Comment 6 Wojciech Pilorz 2007-09-21 22:13:53 UTC
The problem that using file exported from NT4WS share over cifs mount can make
it unaccssible until NT4 reboot, is still present with FC6 kernel. Last time I tried
it a few weeks ago; when I edit a file with vim every now and then the file
becomes unaccessible.
The problem has never occured to me when I was editing file exported from W2K
server share.
Also, it has never occured to me when using smbfs mount (Centos 4.4).
I will try again next week with most recent FC6 kernel and
get back with the results.

Comment 7 Steve French 2007-09-22 02:13:23 UTC
It will be important to see if we are hitting a "delete-on-close" related bug
(in either NT 4 server, or how the cifs client sets this flag when deleting a
file that is open - cifs has a complex procedure to eventually delete open files
since Windows forbids them to be immediately deleted as POSIX requires - the
cifs client renames the file, and then marks it delete on close so that it will
be removed when the original application which opened it closes it) - I wonder
if this is what you are hitting.

Comment 8 Wojciech Pilorz 2007-09-24 14:05:26 UTC
I tried today with latest FC6 kernel ( 2.6.22.5-49.fc6, CIFS Version 1.49 )
and could not reproduce the problem.
I will try doing longer tests the next two or three days
and will post results here.


Comment 9 Jeff Layton 2007-10-03 18:28:52 UTC
Thanks for testing. Setting back to NEEDINFO for now. Please set back to
ASSIGNED once you have some results from it.

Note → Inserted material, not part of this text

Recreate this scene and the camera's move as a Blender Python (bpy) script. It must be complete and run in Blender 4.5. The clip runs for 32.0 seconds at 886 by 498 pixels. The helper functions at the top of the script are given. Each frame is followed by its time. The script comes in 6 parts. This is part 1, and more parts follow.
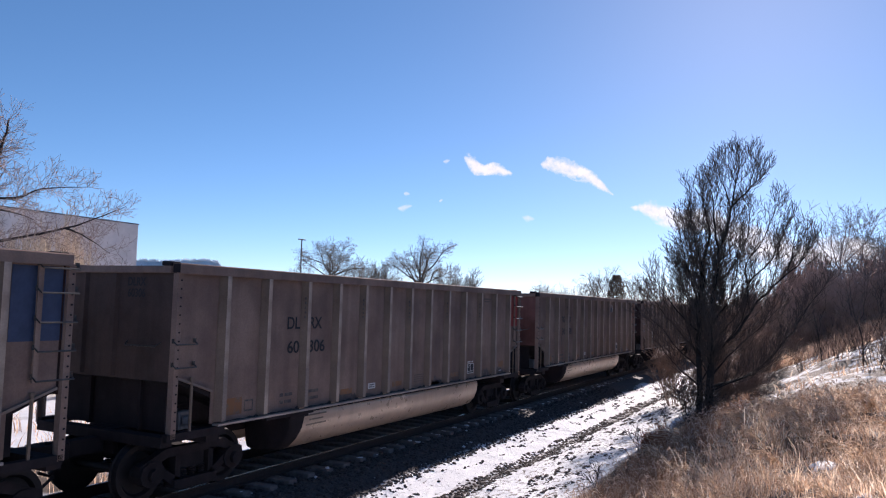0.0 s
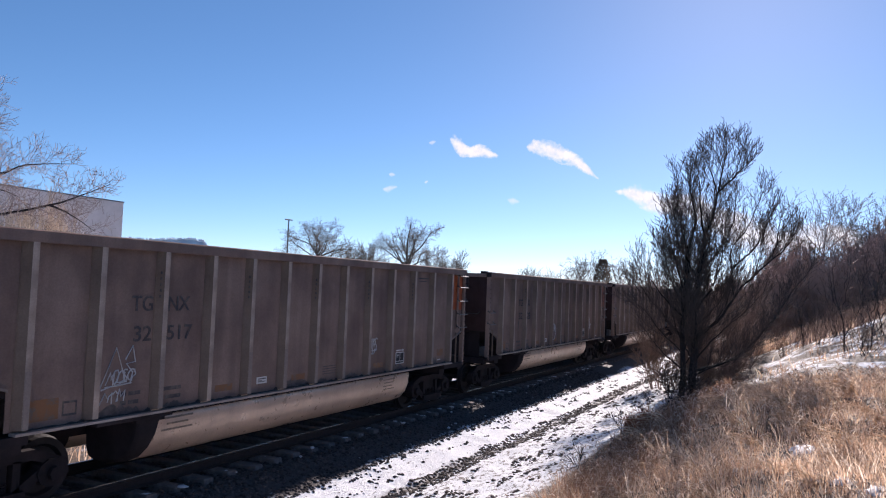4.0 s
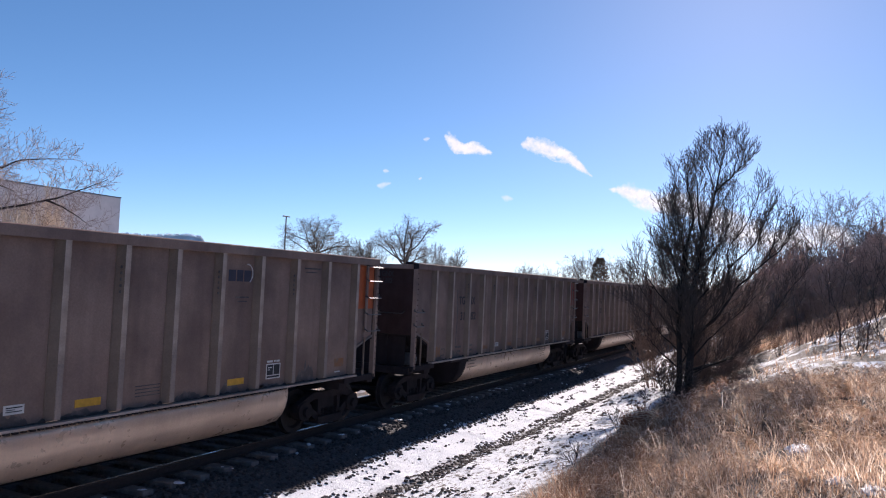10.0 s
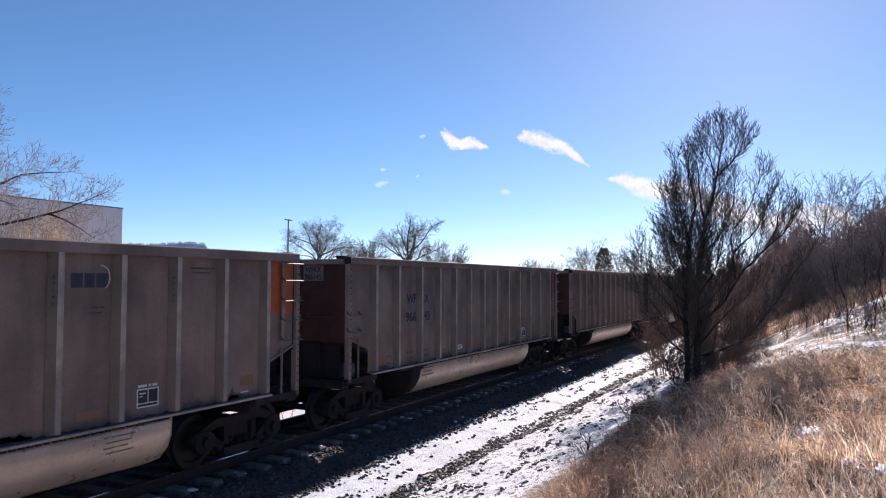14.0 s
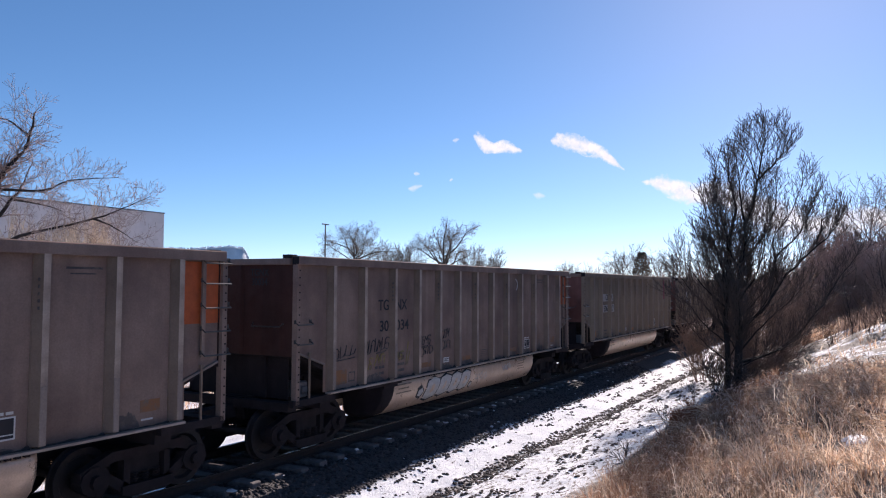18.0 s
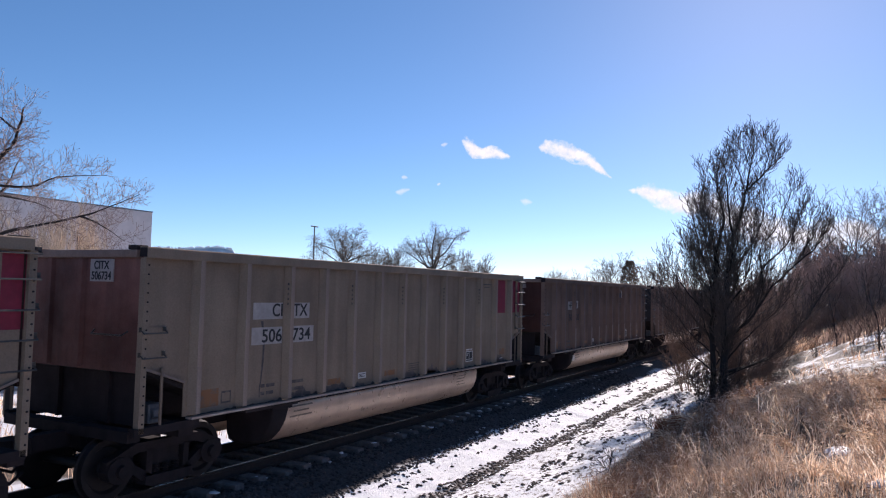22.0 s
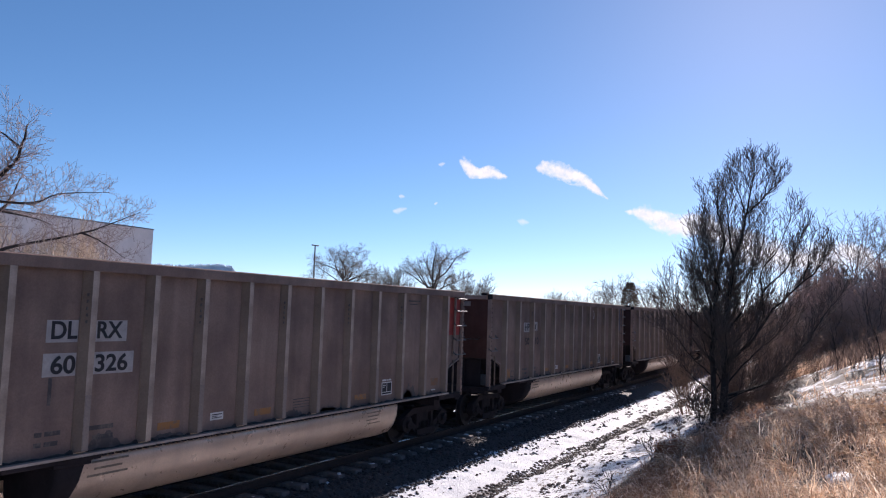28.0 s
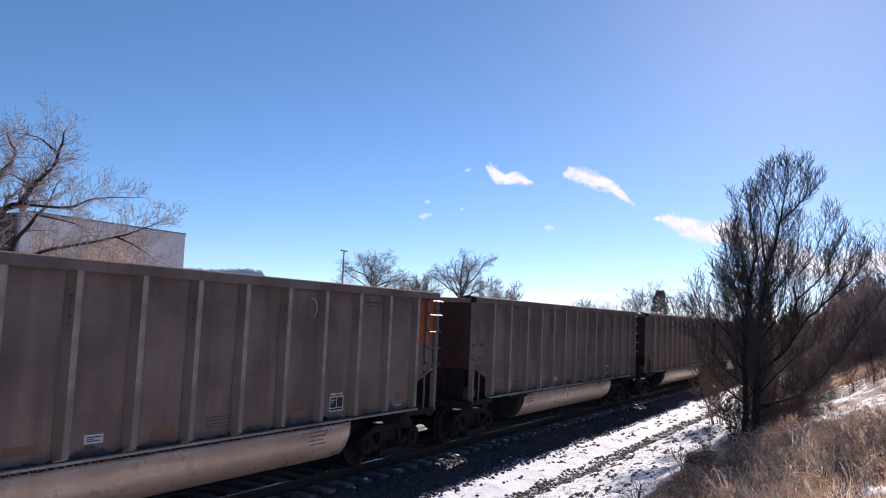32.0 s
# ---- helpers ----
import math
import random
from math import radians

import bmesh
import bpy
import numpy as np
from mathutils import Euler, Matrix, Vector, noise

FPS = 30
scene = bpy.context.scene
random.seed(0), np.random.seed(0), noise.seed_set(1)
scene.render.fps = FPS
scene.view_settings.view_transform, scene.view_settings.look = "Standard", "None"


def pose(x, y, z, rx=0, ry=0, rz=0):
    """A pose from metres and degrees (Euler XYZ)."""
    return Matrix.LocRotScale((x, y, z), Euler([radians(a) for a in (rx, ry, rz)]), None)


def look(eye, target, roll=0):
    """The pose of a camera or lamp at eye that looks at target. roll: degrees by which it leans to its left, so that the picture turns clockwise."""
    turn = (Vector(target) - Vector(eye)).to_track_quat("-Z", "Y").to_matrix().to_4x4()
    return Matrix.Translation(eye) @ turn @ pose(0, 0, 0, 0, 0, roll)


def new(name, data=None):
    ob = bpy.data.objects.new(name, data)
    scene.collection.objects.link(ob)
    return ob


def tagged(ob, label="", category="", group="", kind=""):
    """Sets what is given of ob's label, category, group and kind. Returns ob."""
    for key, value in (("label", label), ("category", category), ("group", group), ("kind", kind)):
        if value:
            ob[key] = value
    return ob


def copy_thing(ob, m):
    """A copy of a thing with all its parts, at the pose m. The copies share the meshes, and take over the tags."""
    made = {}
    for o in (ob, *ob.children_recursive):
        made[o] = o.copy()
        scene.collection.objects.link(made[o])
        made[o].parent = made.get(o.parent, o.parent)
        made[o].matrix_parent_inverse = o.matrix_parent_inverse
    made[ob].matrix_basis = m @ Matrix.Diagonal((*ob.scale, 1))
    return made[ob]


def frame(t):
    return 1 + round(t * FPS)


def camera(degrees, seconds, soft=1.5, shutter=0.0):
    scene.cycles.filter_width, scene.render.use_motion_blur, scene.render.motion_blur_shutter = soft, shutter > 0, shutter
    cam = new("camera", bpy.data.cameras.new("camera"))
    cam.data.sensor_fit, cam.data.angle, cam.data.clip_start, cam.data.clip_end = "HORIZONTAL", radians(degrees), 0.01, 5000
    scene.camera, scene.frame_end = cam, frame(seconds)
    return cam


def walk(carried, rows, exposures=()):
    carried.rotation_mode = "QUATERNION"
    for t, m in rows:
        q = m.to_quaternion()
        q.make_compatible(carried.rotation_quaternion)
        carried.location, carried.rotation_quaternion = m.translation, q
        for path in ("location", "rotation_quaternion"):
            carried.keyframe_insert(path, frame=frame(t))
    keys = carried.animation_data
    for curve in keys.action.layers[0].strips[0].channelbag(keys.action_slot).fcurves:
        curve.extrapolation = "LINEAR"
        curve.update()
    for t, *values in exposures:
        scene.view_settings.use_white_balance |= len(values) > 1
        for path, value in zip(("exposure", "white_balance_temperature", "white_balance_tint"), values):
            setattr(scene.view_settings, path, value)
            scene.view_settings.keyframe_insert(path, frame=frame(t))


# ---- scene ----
EYE = Vector((0.0, 0.0, 3.22))          # standing on the bank, above the rail head (z = 0)
cam = camera(61.05, 32.0, soft=1.15, shutter=0.0)

def aim(yaw, tilt, lean):
    a, b = radians(yaw), radians(tilt)
    way = Vector((math.cos(b) * math.cos(a), math.cos(b) * math.sin(a), math.sin(b)))
    return look(EYE, EYE + way, lean)


# seconds, heading from the track's line, tilt, lean (degrees)
walk(cam, [(t, aim(y, p, r)) for t, y, p, r in (
    (0, 27.34, 4.28, 1.60), (0.5, 27.23, 4.15, 1.59), (1, 27.17, 4.02, 1.59), (1.5, 27.10, 3.94, 1.65),
    (2, 26.97, 3.91, 1.79), (2.5, 26.74, 3.75, 1.93), (3, 26.50, 3.48, 2.05), (3.5, 26.36, 3.08, 2.22),
    (5.5, 26.31, 2.81, 2.21), (6, 26.29, 2.89, 1.94), (6.5, 26.30, 2.94, 1.81), (7, 26.29, 2.93, 1.79),
    (7.5, 26.23, 2.93, 1.86), (8, 26.17, 2.91, 2.06), (8.5, 26.15, 2.85, 2.26), (9, 26.14, 2.79, 2.40),
    (9.5, 26.14, 2.76, 2.49), (10, 26.12, 2.77, 2.57), (10.5, 26.13, 2.80, 2.61), (11, 26.14, 2.81, 2.56),
    (11.5, 26.06, 2.87, 2.35), (12, 25.95, 2.87, 1.98), (12.5, 25.88, 2.89, 1.52), (13, 25.93, 2.76, 1.00),
    (13.5, 26.09, 2.63, 0.54), (14, 26.36, 2.53, 0.18), (14.5, 26.66, 2.61, -0.20), (16.5, 27.57, 3.35, -0.62),
    (17, 27.95, 3.32, -0.25), (17.5, 28.51, 3.12, 0.08), (18, 29.10, 2.84, 0.32), (18.5, 29.61, 2.57, 0.47),
    (19, 29.92, 2.45, 0.52), (19.5, 29.93, 2.48, 0.68), (20, 29.74, 2.59, 0.77), (20.5, 29.43, 2.68, 0.94),
    (21, 29.02, 2.81, 1.04), (21.5, 28.58, 3.00, 1.18), (22, 28.26, 3.21, 1.41), (22.5, 28.14, 3.35, 1.63),
    (23, 28.22, 3.45, 1.82), (23.5, 28.43, 3.56, 1.88), (24, 28.67, 3.77, 1.92), (24.5, 28.89, 4.07, 1.93),
    (25, 29.06, 4.33, 1.97), (25.5, 29.19, 4.48, 1.98), (27.5, 28.45, 4.72, 2.01), (28, 28.34, 4.74, 1.95),
    (28.5, 28.46, 4.82, 1.89), (29, 28.78, 4.98, 2.01), (29.5, 29.21, 5.09, 2.20), (30, 29.64, 5.18, 2.34),
    (30.5, 29.98, 5.20, 2.47), (31, 30.21, 5.15, 2.56), (31.5, 30.36, 5.13, 2.62), (32, 30.52, 5.12, 2.52),
)], exposures=[(0, 0.79, 6500, 22), (32, 0.79, 6500, 22)])

# ---- light ----
SUN_AZ, SUN_EL = radians(4.0), radians(24.0)     # heading from +x towards +y
world = bpy.data.worlds.new("winter_sky")
scene.world = world
world.use_nodes = True
wn, wl = world.node_tree.nodes, world.node_tree.links
sky = wn.new("ShaderNodeTexSky")
sky.sky_type, sky.sun_disc = "NISHITA", False
sky.sun_elevation, sky.sun_rotation = SUN_EL, radians(90) - SUN_AZ
sky.altitude, sky.air_density, sky.dust_density, sky.ozone_density = 2000, 0.70, 0.36, 3.5
wn["Background"].inputs["Strength"].default_value = 0.1055
vivid = wn.new("ShaderNodeHueSaturation")
vivid.inputs["Hue"].default_value, vivid.inputs["Saturation"].default_value = 0.4945, 1.17
even = wn.new("ShaderNodeGamma")
even.inputs["Gamma"].default_value = 0.86
wl.new(sky.outputs[0], even.inputs["Color"])
wl.new(even.outputs[0], vivid.inputs["Color"])
wl.new(vivid.outputs[0], wn["Background"].inputs[0])
sun = new("sun", bpy.data.lights.new("sun", "SUN"))
sun.data.energy, sun.data.angle, sun.data.color = 4.5, radians(0.53), (1.0, 0.93, 0.84)
sun.matrix_world = look((0, 0, 60), Vector((0, 0, 60)) - Vector((math.cos(SUN_EL) * math.cos(SUN_AZ),
                                                                math.cos(SUN_EL) * math.sin(SUN_AZ), math.sin(SUN_EL))))

# ---- materials ----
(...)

Comment 10 Wojciech Pilorz 2007-10-03 20:07:30 UTC
I failed to reproduce the bug with current FC6 kernel.
I hope this means the bug 188012 is goneand perhaps can be closed.
While testing I have verified that two other problems
with CIFS and NT4 still exist, they are described in
https://bugzilla.redhat.com/show_bug.cgi?id=305191
and 
https://bugzilla.redhat.com/show_bug.cgi?id=305231

They have easy workarounds, so they are not that serious.
Thank you Steve for you excellent work!


Comment 11 Jeff Layton 2007-10-16 12:33:19 UTC
Good deal. Let's close this as CURRENTRELEASE.